→ INSTRUCTIONS TO FOLLOW:
Restate, exactly and only, the lines from the first through the line containing "0.03), (x, y0".

→ DATA SECTION:
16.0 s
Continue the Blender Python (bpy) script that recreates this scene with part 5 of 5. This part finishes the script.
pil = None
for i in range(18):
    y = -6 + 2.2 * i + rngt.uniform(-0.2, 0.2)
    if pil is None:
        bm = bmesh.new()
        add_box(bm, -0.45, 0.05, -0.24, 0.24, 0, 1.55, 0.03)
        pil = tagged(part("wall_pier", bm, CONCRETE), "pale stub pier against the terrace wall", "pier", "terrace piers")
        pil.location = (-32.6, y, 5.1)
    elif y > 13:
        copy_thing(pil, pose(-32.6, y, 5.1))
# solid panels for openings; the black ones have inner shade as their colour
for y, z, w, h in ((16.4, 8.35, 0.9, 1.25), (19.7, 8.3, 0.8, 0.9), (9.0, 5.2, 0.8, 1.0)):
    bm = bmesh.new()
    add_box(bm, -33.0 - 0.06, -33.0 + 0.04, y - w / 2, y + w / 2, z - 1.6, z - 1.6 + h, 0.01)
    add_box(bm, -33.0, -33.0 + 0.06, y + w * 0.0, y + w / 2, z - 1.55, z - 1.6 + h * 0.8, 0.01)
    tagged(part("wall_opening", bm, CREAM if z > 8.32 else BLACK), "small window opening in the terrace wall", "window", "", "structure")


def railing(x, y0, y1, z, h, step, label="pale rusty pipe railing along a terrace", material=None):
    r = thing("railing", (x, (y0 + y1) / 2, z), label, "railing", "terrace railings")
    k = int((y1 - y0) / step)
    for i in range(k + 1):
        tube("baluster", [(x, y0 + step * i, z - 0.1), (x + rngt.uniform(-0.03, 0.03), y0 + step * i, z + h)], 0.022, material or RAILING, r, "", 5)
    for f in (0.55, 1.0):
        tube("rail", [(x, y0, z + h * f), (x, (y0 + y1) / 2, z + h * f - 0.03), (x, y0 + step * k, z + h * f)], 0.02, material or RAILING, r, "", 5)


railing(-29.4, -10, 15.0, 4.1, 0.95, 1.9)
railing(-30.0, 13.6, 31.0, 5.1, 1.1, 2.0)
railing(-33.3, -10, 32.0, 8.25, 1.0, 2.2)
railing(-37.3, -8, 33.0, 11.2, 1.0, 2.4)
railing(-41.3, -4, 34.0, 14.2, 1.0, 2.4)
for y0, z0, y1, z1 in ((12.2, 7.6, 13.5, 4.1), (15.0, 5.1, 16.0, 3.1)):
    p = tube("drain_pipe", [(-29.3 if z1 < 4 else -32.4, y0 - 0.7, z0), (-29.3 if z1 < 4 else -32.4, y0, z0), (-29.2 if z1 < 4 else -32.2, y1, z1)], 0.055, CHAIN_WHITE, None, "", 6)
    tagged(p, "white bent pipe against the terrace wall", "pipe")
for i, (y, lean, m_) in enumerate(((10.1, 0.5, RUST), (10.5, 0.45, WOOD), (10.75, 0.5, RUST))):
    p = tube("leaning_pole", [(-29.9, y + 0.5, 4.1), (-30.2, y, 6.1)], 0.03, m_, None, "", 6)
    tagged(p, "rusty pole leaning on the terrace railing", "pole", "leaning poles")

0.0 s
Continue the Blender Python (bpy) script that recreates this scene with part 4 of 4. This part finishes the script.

→ WORKED ANSWER:
16.0 s
Continue the Blender Python (bpy) script that recreates this scene with part 5 of 5. This part finishes the script.
pil = None
for i in range(18):
    y = -6 + 2.2 * i + rngt.uniform(-0.2, 0.2)
    if pil is None:
        bm = bmesh.new()
        add_box(bm, -0.45, 0.05, -0.24, 0.24, 0, 1.55, 0.03)
        pil = tagged(part("wall_pier", bm, CONCRETE), "pale stub pier against the terrace wall", "pier", "terrace piers")
        pil.location = (-32.6, y, 5.1)
    elif y > 13:
        copy_thing(pil, pose(-32.6, y, 5.1))
# solid panels for openings; the black ones have inner shade as their colour
for y, z, w, h in ((16.4, 8.35, 0.9, 1.25), (19.7, 8.3, 0.8, 0.9), (9.0, 5.2, 0.8, 1.0)):
    bm = bmesh.new()
    add_box(bm, -33.0 - 0.06, -33.0 + 0.04, y - w / 2, y + w / 2, z - 1.6, z - 1.6 + h, 0.01)
    add_box(bm, -33.0, -33.0 + 0.06, y + w * 0.0, y + w / 2, z - 1.55, z - 1.6 + h * 0.8, 0.01)
    tagged(part("wall_opening", bm, CREAM if z > 8.32 else BLACK), "small window opening in the terrace wall", "window", "", "structure")


def railing(x, y0, y1, z, h, step, label="pale rusty pipe railing along a terrace", material=None):
    r = thing("railing", (x, (y0 + y1) / 2, z), label, "railing", "terrace railings")
    k = int((y1 - y0) / step)
    for i in range(k + 1):
        tube("baluster", [(x, y0 + step * i, z - 0.1), (x + rngt.uniform(-0.03, 0.03), y0 + step * i, z + h)], 0.022, material or RAILING, r, "", 5)
    for f in (0.55, 1.0):
        tube("rail", [(x, y0, z + h * f), (x, (y0 + y1) / 2, z + h * f - 0.03), (x, y0 + step * k, z + h * f)], 0.02, material or RAILING, r, "", 5)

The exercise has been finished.